When you think of the best wide receivers in the NFL, your mind immediately goes to players like Calvin Johnson, Larry Fitzgerald, A.J. Green, Roddy White and Julio Jones. All of those players combine elements of speed, strength, route running and solid hands. Further down the line, you may start to think of wideouts like Desean Jackson, Wes Welker and Demaryius Thomas — players who excel in one aspect, but lack the overall game that the top wide receivers in the league possess. Mike Wallace belongs in that second group, but he’s about to be paid like he’s in the first.
Reports came out on Sunday that Wallace is expected to be paid an average of $13 million per season when he signs on with a new team after the league start date of March 12. For any team rumored to be in on Wallace, that’s a terrifying number.

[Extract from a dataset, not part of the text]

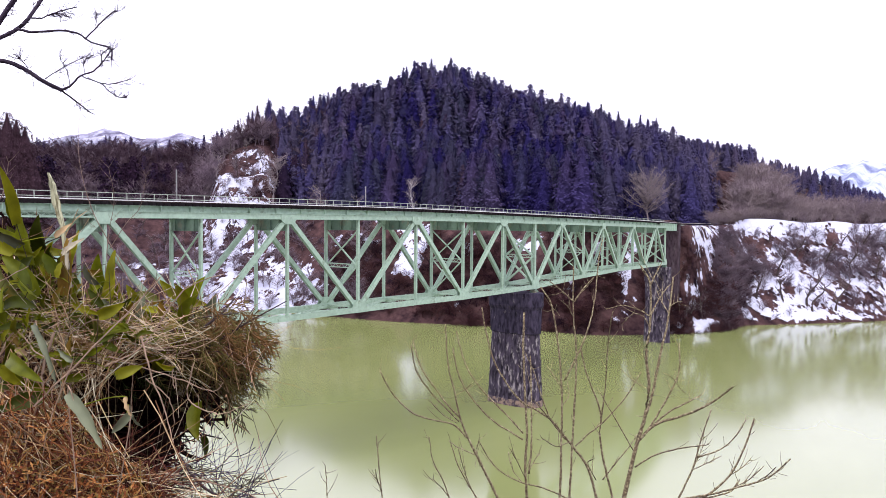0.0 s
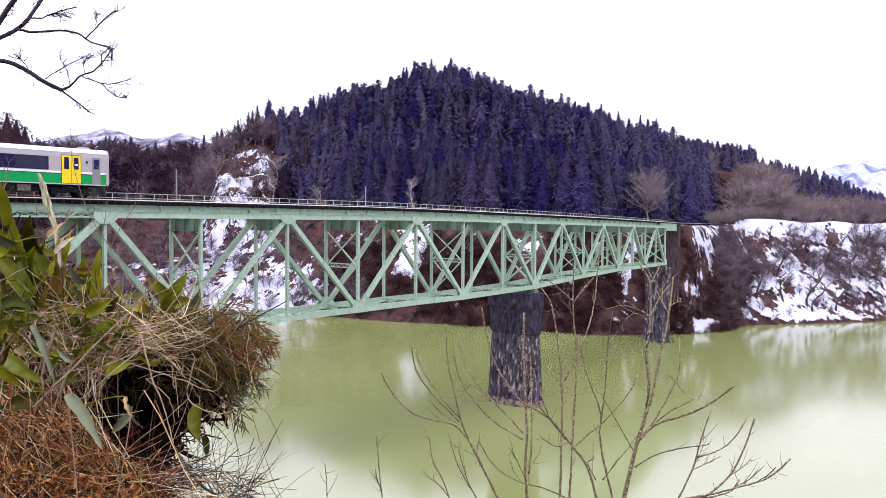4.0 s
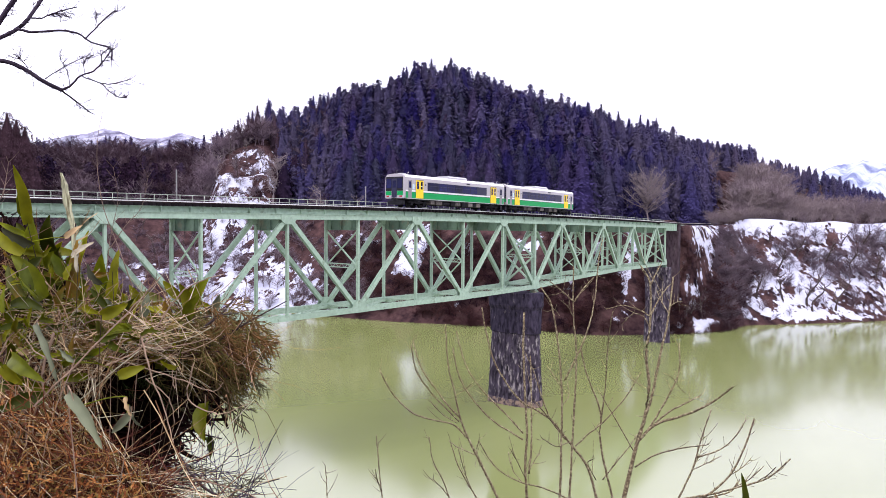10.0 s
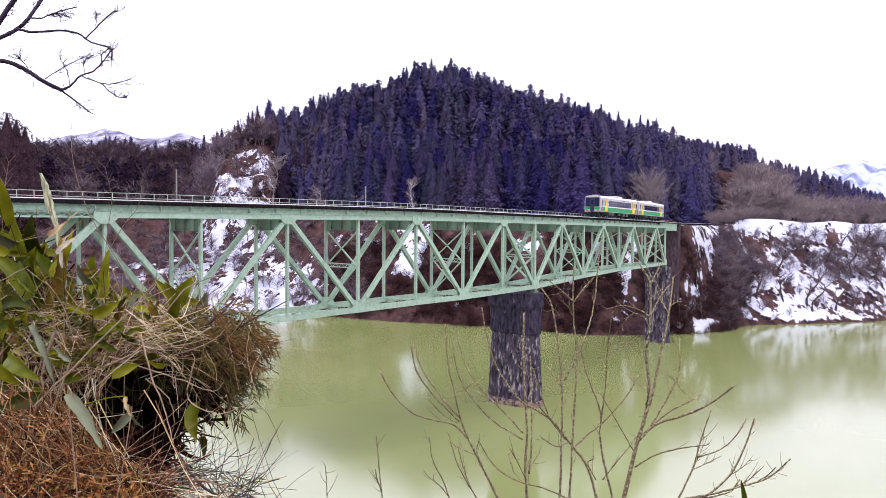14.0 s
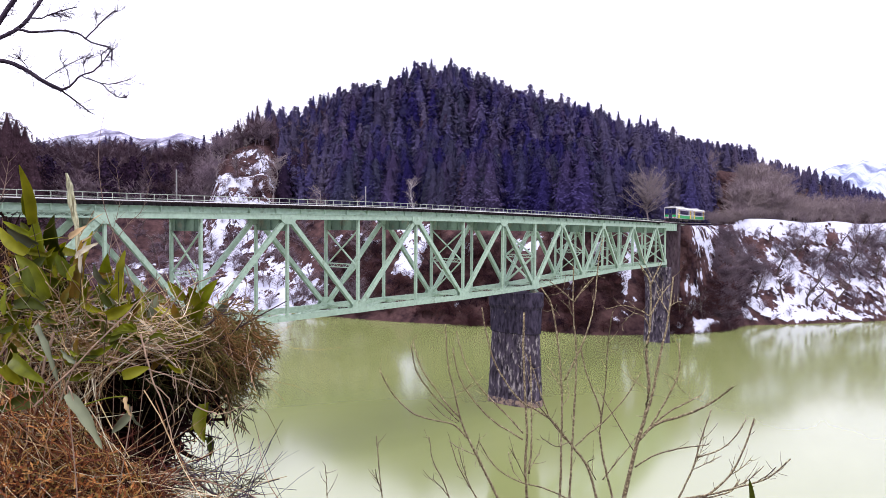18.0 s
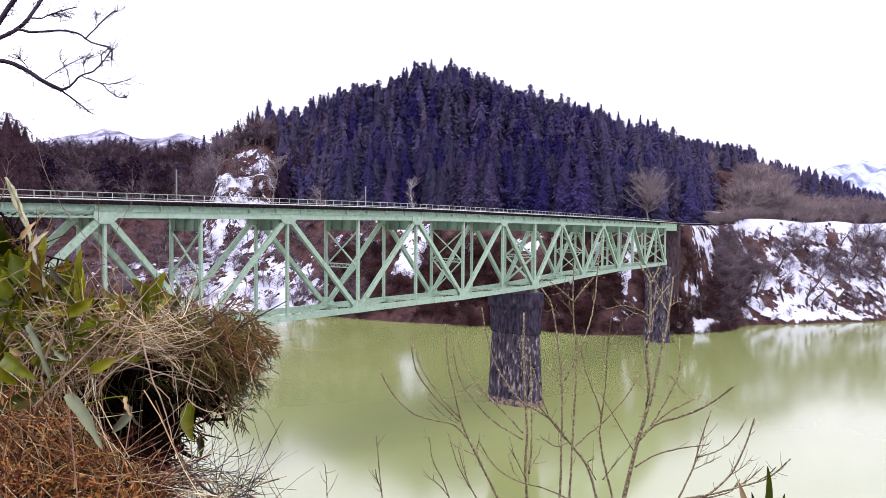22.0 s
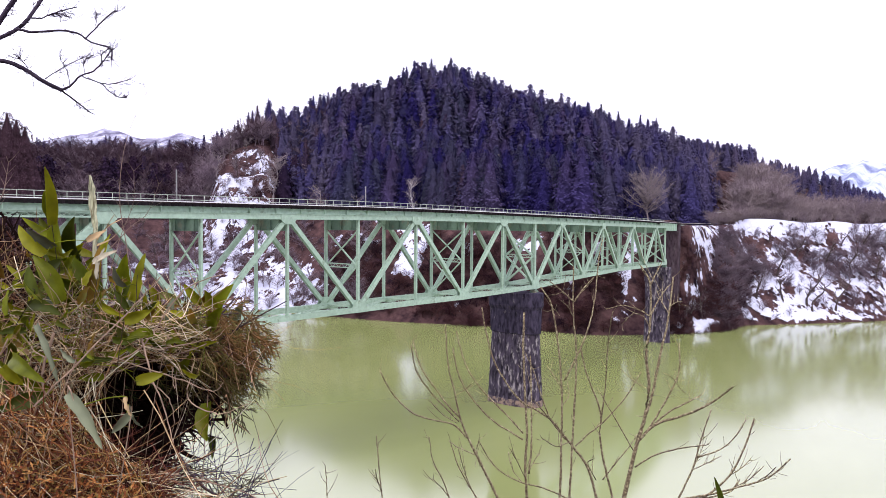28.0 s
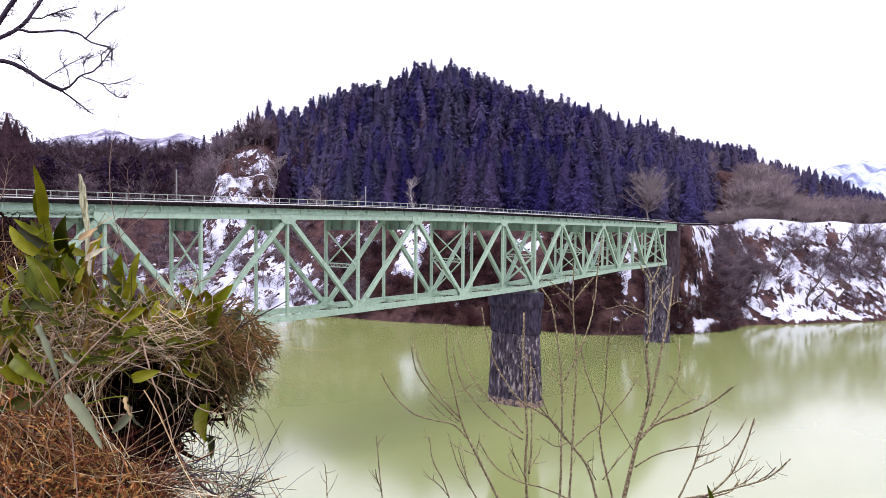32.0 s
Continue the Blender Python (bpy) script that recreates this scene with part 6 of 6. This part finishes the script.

Wallace is one of the fastest wide receivers in the league. He proved that coming out of Ole Miss in 2009 when he ran a blazing 4.28-second 40-yard dash at the NFL combine. Of course, there are plenty of speedy wide receivers that never panned out in the NFL (Patriots fans, may we remind you of Chad Jackson and Bethel Johnson). Wallace has already panned out, but that doesn’t mean he’ll be able to develop into a Johnson, Fitzgerald or White to live up to that hefty price tag.
Wallace lacks route-running skills, he lacks strength to get separation over the middle and his agility is average compared to his speed. Where Wallace truly excels is using his long speed to go deep and fly past opposing defensive backs. That sounds a bit like Randy Moss, right?
Well, kind of. Moss is 6-foot-4, though — compared to Wallace, who’s 6-foot — and requires less deep accuracy from his quarterback to consistently hit him on those long passes. Due to Wallace’s height, he relies heavily on his quarterback to have any consistency. Take 2012 for example.
When Ben Roethlisberger was injured for most of four games, Wallace caught just 13 passes on 29 targets. He had 91 yards, averaging 22.75 yards per game. Wallace did not catch a touchdown from Byron Leftwich or Charlie Batch during that span. During Wallace’s 11 games with Roethlisberger, he caught 51 passes on 90 targets for 745 yards and eight touchdowns. He averaged 67.73 yards per game.
Obviously any wide receiver will struggle when his quarterback is out. But that was a major drop off in production that should be a red flag.
Wallace’s best season in the league, 2010, came when Roethlisberger was at his best in down-field accuracy. That season, Roethlisberger was seventh in the league in completion percentage on passes over 20 yards at 46.3 percent, according to Pro Football Focus. Wallace was ninth in the league on deep passing catch rate at 48.3 percent. In 2011 that number dropped to 41.7 percent and in 2012 it dropped further to 19.4 percent — 54th in the league and seventh worst.
Any team that wants to spend $13 million on Wallace will likely look at that 2010 season when he had 60 receptions for 1,257 yards and 10 touchdowns for a mind boggling 21 yards per reception. The problem is, that may be his ceiling rather than his upside.
Wallace has been tried in different roles. Other than on deep routes, he excels on any route where he can exploit a cornerback that’s giving him too much padding. With Wallace’s speed, sometimes the defense respects him a little too much.
In the past four years, Wallace has also been played in the slot more than you may think — around 82 snaps per season. On those plays he has been targeted 41 times. He has only caught 15 passes, while dropping five. He has a catch rate of 36.6 percent in the slot, and a drop rate of 12.2 percent. To compare that to a good slot receiver, Welker has a catch rate of 75 percent and a drop rate of just 7.1 in that same span.
That’s not to say that Wallace would be used in the slot often wherever he goes, but it does highlight his weaknesses as a player. Wallace has a tendency to shy away from contact, and when he’s challenged for a ball, he won’t stand up to competition. The same holds true whether he’s going over the middle or going deep.
For a team to spend $13 million per season on a player, or roughly 10 percent of the cap, you have to deliver more consistency than Wallace offers. A player of that caliber should be more versatile. Surely no one would argue that Wallace is as complete as an Andre Johnson or Reggie Wayne, and because he offers a limited skill set, it makes sense the former Steeler be paid more like Welker than a top wideout.
Obviously Wallace will make whatever team he goes to better. He’s consistently among the league leaders in yards per catch and yards per target, and he’s a dangerous piece to any offense. But his inconsistency, lack of versatility and dependency on who is throwing him the ball should be a concern for anyone.